**What you should do:**
Keep the pictures out and restate every record exactly.

**Data supplied:**
= = =

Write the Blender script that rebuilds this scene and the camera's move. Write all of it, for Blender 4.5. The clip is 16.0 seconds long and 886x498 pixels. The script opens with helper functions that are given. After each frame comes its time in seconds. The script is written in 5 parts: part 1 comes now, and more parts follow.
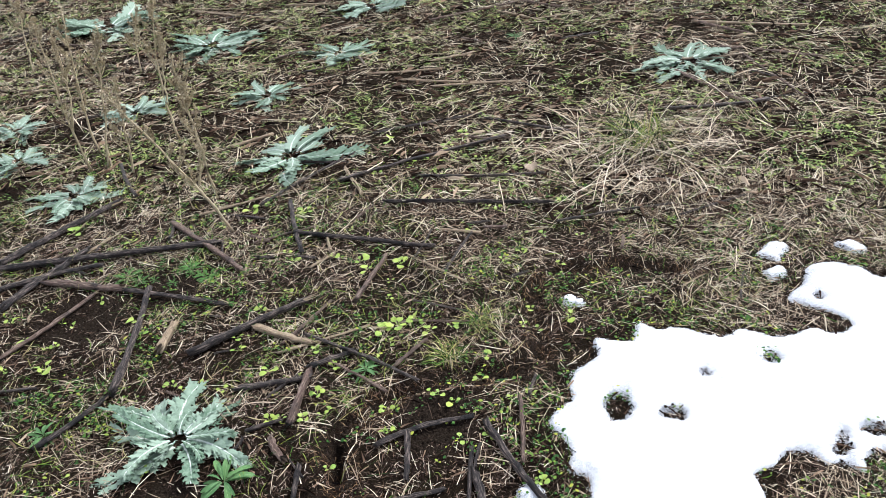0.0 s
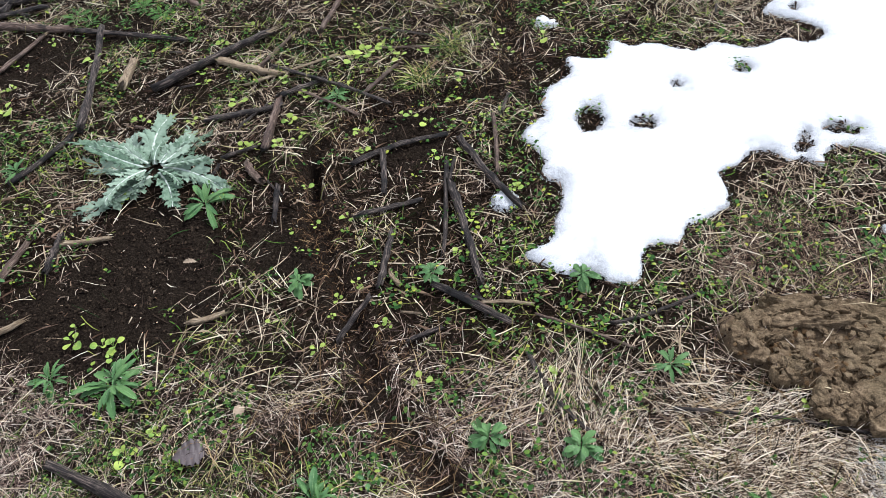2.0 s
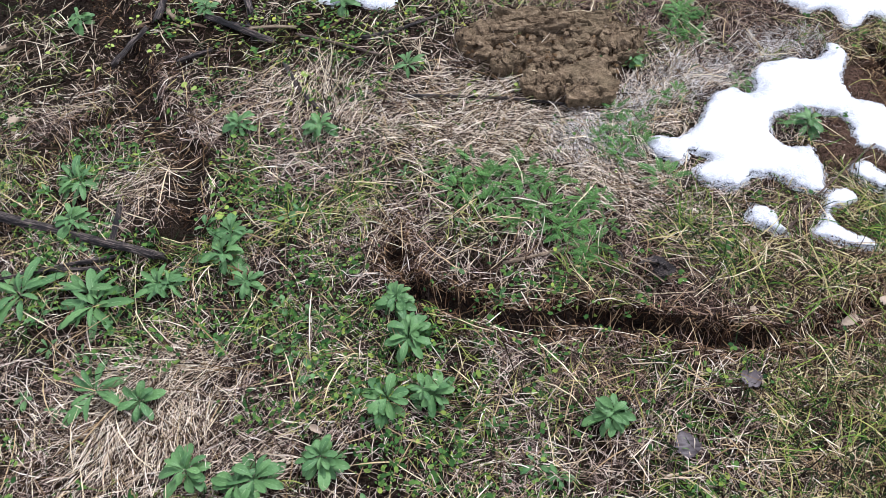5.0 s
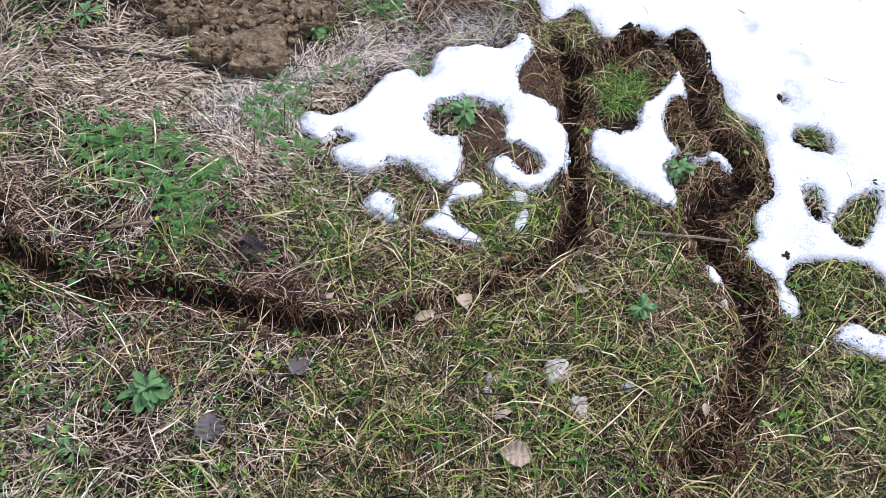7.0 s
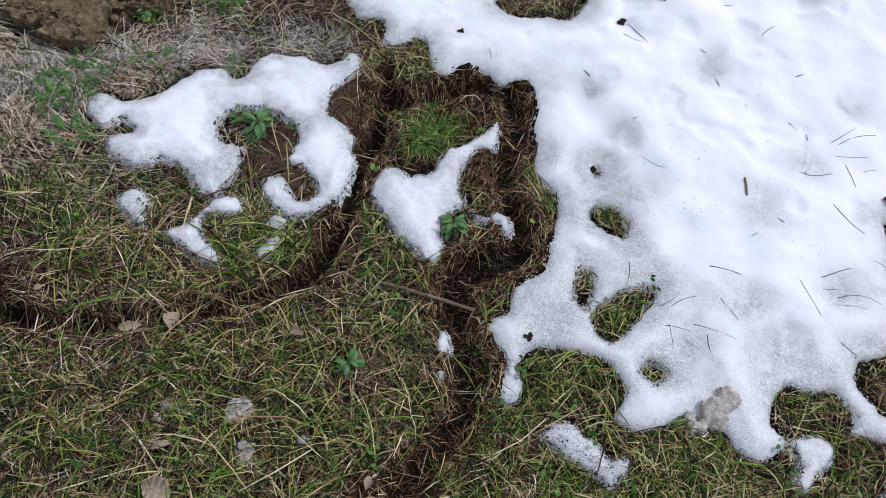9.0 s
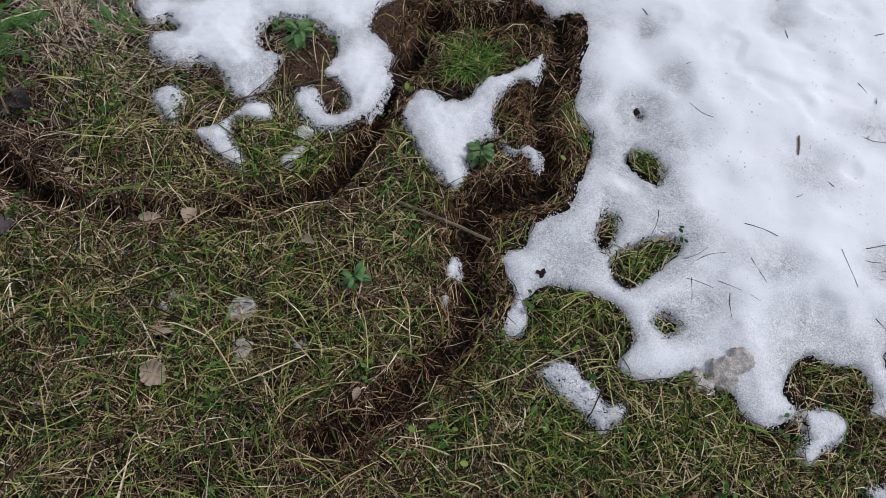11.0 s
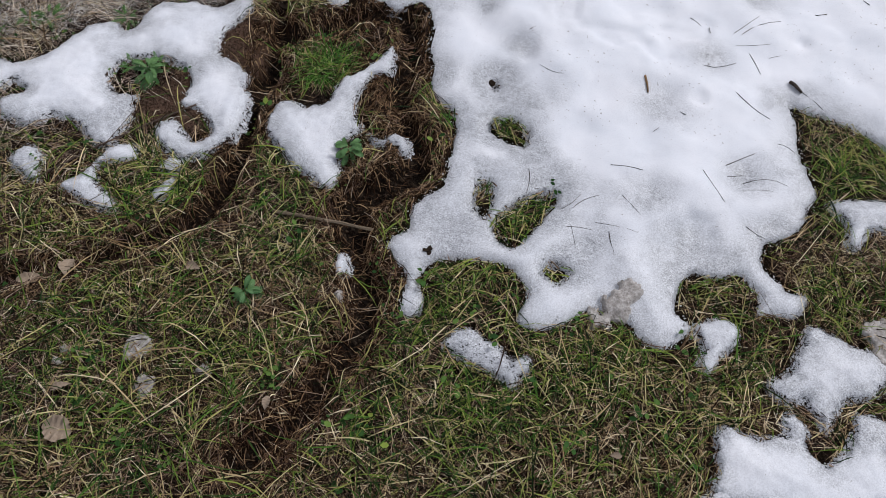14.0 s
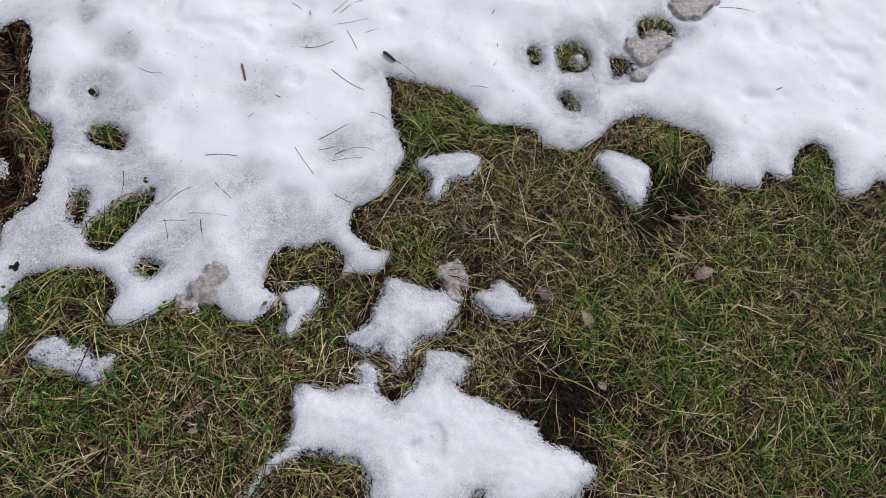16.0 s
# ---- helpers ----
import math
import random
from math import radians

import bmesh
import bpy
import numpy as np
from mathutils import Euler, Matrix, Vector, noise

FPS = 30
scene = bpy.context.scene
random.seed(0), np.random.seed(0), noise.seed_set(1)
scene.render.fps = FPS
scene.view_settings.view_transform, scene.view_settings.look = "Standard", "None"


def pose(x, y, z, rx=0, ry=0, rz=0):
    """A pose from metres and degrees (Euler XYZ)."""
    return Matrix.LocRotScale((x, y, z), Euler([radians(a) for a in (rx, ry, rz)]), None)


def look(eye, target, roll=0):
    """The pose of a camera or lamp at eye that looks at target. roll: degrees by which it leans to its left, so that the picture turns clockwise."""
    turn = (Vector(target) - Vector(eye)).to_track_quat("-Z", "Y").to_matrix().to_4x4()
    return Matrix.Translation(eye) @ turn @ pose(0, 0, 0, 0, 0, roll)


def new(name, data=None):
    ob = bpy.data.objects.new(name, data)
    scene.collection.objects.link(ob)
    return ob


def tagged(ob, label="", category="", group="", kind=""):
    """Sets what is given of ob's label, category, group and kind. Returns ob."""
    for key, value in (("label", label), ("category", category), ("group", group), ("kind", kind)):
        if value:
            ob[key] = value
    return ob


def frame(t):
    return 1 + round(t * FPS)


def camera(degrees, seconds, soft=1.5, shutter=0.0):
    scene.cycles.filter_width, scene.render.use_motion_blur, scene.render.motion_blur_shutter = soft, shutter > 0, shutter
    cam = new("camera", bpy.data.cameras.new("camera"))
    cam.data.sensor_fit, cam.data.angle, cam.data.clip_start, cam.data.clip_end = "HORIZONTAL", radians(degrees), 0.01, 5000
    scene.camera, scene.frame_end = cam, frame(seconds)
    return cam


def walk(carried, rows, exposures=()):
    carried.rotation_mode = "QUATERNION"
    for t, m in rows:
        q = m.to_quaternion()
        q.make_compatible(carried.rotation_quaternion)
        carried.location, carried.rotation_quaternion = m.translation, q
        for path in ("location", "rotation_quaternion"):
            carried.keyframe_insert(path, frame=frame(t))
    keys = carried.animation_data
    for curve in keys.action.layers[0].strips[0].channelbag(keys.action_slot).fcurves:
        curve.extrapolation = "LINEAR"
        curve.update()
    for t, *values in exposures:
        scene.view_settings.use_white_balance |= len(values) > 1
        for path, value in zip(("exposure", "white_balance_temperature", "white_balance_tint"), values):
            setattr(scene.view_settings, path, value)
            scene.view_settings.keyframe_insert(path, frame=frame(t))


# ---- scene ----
cam = camera(60.0, 16.0, soft=0.65)
PATH = [
    (0, (-0.169, -0.041, 1.538), (-0.574, 1.604, 0.474), -7.0),
    (0.5, (-0.188, -0.032, 1.508), (-0.579, 1.524, 0.313), -7.9),
    (1, (-0.236, -0.042, 1.476), (-0.6, 1.415, 0.155), -8.9),
    (1.5, (-0.259, -0.076, 1.453), (-0.589, 1.296, 0.036), -9.9),
    (2, (-0.182, -0.152, 1.412), (-0.494, 1.132, -0.089), -8.9),
    (2.5, (-0.116, -0.24, 1.381), (-0.405, 0.979, -0.179), -7.7),
    (3, (-0.049, -0.312, 1.344), (-0.326, 0.866, -0.249), -7.4),
    (3.2, (-0.032, -0.334, 1.341), (-0.311, 0.813, -0.274), -7.6),
    (5.3, (0.318, -0.633, 1.213), (0.215, 0.501, -0.432), -4.1),
    (5.5, (0.377, -0.629, 1.207), (0.288, 0.487, -0.449), -3.2),
    (6, (0.547, -0.569, 1.173), (0.494, 0.524, -0.501), -1.6),
    (6.5, (0.724, -0.539, 1.171), (0.69, 0.561, -0.499), 0.6),
    (7, (0.932, -0.539, 1.192), (0.868, 0.538, -0.492), 2.4),
    (7.5, (1.09, -0.544, 1.213), (1.009, 0.519, -0.479), 3.9),
    (8, (1.191, -0.485, 1.204), (1.124, 0.582, -0.486), 4.9),
    (8.5, (1.305, -0.39, 1.207), (1.227, 0.679, -0.482), 8.7),
    (9, (1.417, -0.348, 1.212), (1.289, 0.702, -0.485), 10.4),
    (9.2, (1.454, -0.356, 1.203), (1.302, 0.679, -0.501), 10.5),
    (11.3, (1.524, -0.339, 1.166), (1.246, 0.545, -0.606), 7.5),
    (11.5, (1.508, -0.28, 1.16), (1.223, 0.631, -0.597), 6.8),
    (12, (1.469, -0.159, 1.162), (1.17, 0.812, -0.561), 4.7),
    (12.5, (1.473, -0.129, 1.163), (1.185, 0.906, -0.524), 3.6),
    (13, (1.53, -0.21, 1.156), (1.304, 0.831, -0.536), 3.3),
    (13.5, (1.621, -0.341, 1.154), (1.422, 0.668, -0.561), 3.5),
    (14, (1.633, -0.383, 1.172), (1.498, 0.606, -0.561), 3.9),
    (14.5, (1.668, -0.388, 1.178), (1.599, 0.61, -0.553), 4.8),
    (15, (1.853, -0.389, 1.192), (1.816, 0.6, -0.546), 5.2),
    (15.5, (2.06, -0.402, 1.22), (2.104, 0.586, -0.518), 7.2),
    (16, (2.176, -0.383, 1.253), (2.316, 0.606, -0.48), 8.2),
]
walk(cam, [(t, look(eye, target, roll)) for t, eye, target, roll in PATH],
     [(0, 1.12, 5950, 11), (1.0, 0.96, 5900, 11), (2.5, 0.80, 5950, 10), (3.2, 0.78, 5950, 10), (5.5, 1.0, 5680, 17), (6.0, 1.06, 5620, 18), (7.0, 0.90, 5650, 17), (7.5, 0.64, 5750, 15.5), (8.5, 0.12, 5800, 13), (9.0, -0.02, 5850, 13),
      (12.5, -0.29, 6100, 12.5), (16.0, -0.23, 6150, 15.5)])

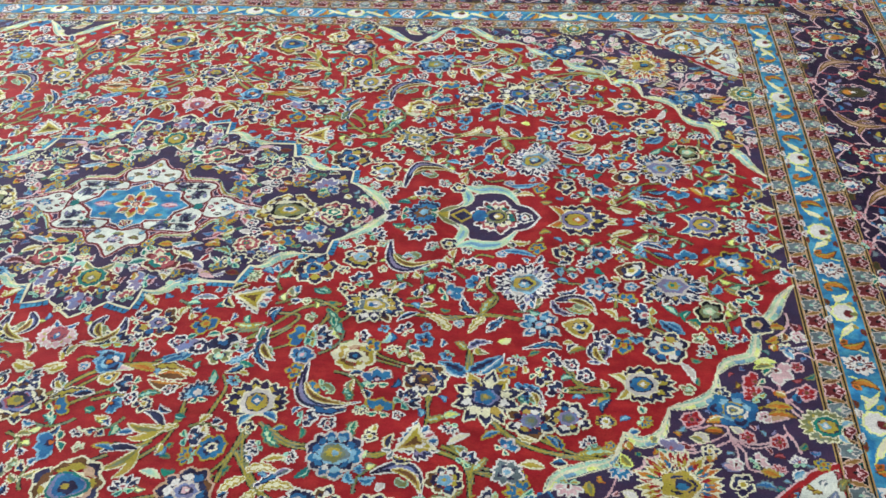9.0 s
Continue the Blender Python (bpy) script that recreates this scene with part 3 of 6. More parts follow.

= = =

**Solution below:**
Write the Blender script that rebuilds this scene and the camera's move. Write all of it, for Blender 4.5. The clip is 16.0 seconds long and 886x498 pixels. The script opens with helper functions that are given. After each frame comes its time in seconds. The script is written in 5 parts: part 1 comes now, and more parts follow.
0.0 s
2.0 s
5.0 s
7.0 s
9.0 s
11.0 s
14.0 s
16.0 s
# ---- helpers ----
import math
import random
from math import radians

import bmesh
import bpy
import numpy as np
from mathutils import Euler, Matrix, Vector, noise

FPS = 30
scene = bpy.context.scene
random.seed(0), np.random.seed(0), noise.seed_set(1)
scene.render.fps = FPS
scene.view_settings.view_transform, scene.view_settings.look = "Standard", "None"


def pose(x, y, z, rx=0, ry=0, rz=0):
    """A pose from metres and degrees (Euler XYZ)."""
    return Matrix.LocRotScale((x, y, z), Euler([radians(a) for a in (rx, ry, rz)]), None)


def look(eye, target, roll=0):
    """The pose of a camera or lamp at eye that looks at target. roll: degrees by which it leans to its left, so that the picture turns clockwise."""
    turn = (Vector(target) - Vector(eye)).to_track_quat("-Z", "Y").to_matrix().to_4x4()
    return Matrix.Translation(eye) @ turn @ pose(0, 0, 0, 0, 0, roll)


def new(name, data=None):
    ob = bpy.data.objects.new(name, data)
    scene.collection.objects.link(ob)
    return ob


def tagged(ob, label="", category="", group="", kind=""):
    """Sets what is given of ob's label, category, group and kind. Returns ob."""
    for key, value in (("label", label), ("category", category), ("group", group), ("kind", kind)):
        if value:
            ob[key] = value
    return ob


def frame(t):
    return 1 + round(t * FPS)


def camera(degrees, seconds, soft=1.5, shutter=0.0):
    scene.cycles.filter_width, scene.render.use_motion_blur, scene.render.motion_blur_shutter = soft, shutter > 0, shutter
    cam = new("camera", bpy.data.cameras.new("camera"))
    cam.data.sensor_fit, cam.data.angle, cam.data.clip_start, cam.data.clip_end = "HORIZONTAL", radians(degrees), 0.01, 5000
    scene.camera, scene.frame_end = cam, frame(seconds)
    return cam


def walk(carried, rows, exposures=()):
    carried.rotation_mode = "QUATERNION"
    for t, m in rows:
        q = m.to_quaternion()
        q.make_compatible(carried.rotation_quaternion)
        carried.location, carried.rotation_quaternion = m.translation, q
        for path in ("location", "rotation_quaternion"):
            carried.keyframe_insert(path, frame=frame(t))
    keys = carried.animation_data
    for curve in keys.action.layers[0].strips[0].channelbag(keys.action_slot).fcurves:
        curve.extrapolation = "LINEAR"
        curve.update()
    for t, *values in exposures:
        scene.view_settings.use_white_balance |= len(values) > 1
        for path, value in zip(("exposure", "white_balance_temperature", "white_balance_tint"), values):
            setattr(scene.view_settings, path, value)
            scene.view_settings.keyframe_insert(path, frame=frame(t))


# ---- scene ----
cam = camera(60.0, 16.0, soft=0.65)
PATH = [
    (0, (-0.169, -0.041, 1.538), (-0.574, 1.604, 0.474), -7.0),
    (0.5, (-0.188, -0.032, 1.508), (-0.579, 1.524, 0.313), -7.9),
    (1, (-0.236, -0.042, 1.476), (-0.6, 1.415, 0.155), -8.9),
    (1.5, (-0.259, -0.076, 1.453), (-0.589, 1.296, 0.036), -9.9),
    (2, (-0.182, -0.152, 1.412), (-0.494, 1.132, -0.089), -8.9),
    (2.5, (-0.116, -0.24, 1.381), (-0.405, 0.979, -0.179), -7.7),
    (3, (-0.049, -0.312, 1.344), (-0.326, 0.866, -0.249), -7.4),
    (3.2, (-0.032, -0.334, 1.341), (-0.311, 0.813, -0.274), -7.6),
    (5.3, (0.318, -0.633, 1.213), (0.215, 0.501, -0.432), -4.1),
    (5.5, (0.377, -0.629, 1.207), (0.288, 0.487, -0.449), -3.2),
    (6, (0.547, -0.569, 1.173), (0.494, 0.524, -0.501), -1.6),
    (6.5, (0.724, -0.539, 1.171), (0.69, 0.561, -0.499), 0.6),
    (7, (0.932, -0.539, 1.192), (0.868, 0.538, -0.492), 2.4),
    (7.5, (1.09, -0.544, 1.213), (1.009, 0.519, -0.479), 3.9),
    (8, (1.191, -0.485, 1.204), (1.124, 0.582, -0.486), 4.9),
    (8.5, (1.305, -0.39, 1.207), (1.227, 0.679, -0.482), 8.7),
    (9, (1.417, -0.348, 1.212), (1.289, 0.702, -0.485), 10.4),
    (9.2, (1.454, -0.356, 1.203), (1.302, 0.679, -0.501), 10.5),
    (11.3, (1.524, -0.339, 1.166), (1.246, 0.545, -0.606), 7.5),
    (11.5, (1.508, -0.28, 1.16), (1.223, 0.631, -0.597), 6.8),
    (12, (1.469, -0.159, 1.162), (1.17, 0.812, -0.561), 4.7),
    (12.5, (1.473, -0.129, 1.163), (1.185, 0.906, -0.524), 3.6),
    (13, (1.53, -0.21, 1.156), (1.304, 0.831, -0.536), 3.3),
    (13.5, (1.621, -0.341, 1.154), (1.422, 0.668, -0.561), 3.5),
    (14, (1.633, -0.383, 1.172), (1.498, 0.606, -0.561), 3.9),
    (14.5, (1.668, -0.388, 1.178), (1.599, 0.61, -0.553), 4.8),
    (15, (1.853, -0.389, 1.192), (1.816, 0.6, -0.546), 5.2),
    (15.5, (2.06, -0.402, 1.22), (2.104, 0.586, -0.518), 7.2),
    (16, (2.176, -0.383, 1.253), (2.316, 0.606, -0.48), 8.2),
]
walk(cam, [(t, look(eye, target, roll)) for t, eye, target, roll in PATH],
     [(0, 1.12, 5950, 11), (1.0, 0.96, 5900, 11), (2.5, 0.80, 5950, 10), (3.2, 0.78, 5950, 10), (5.5, 1.0, 5680, 17), (6.0, 1.06, 5620, 18), (7.0, 0.90, 5650, 17), (7.5, 0.64, 5750, 15.5), (8.5, 0.12, 5800, 13), (9.0, -0.02, 5850, 13),
      (12.5, -0.29, 6100, 12.5), (16.0, -0.23, 6150, 15.5)])

9.0 s
Continue the Blender Python (bpy) script that recreates this scene with part 3 of 6. More parts follow.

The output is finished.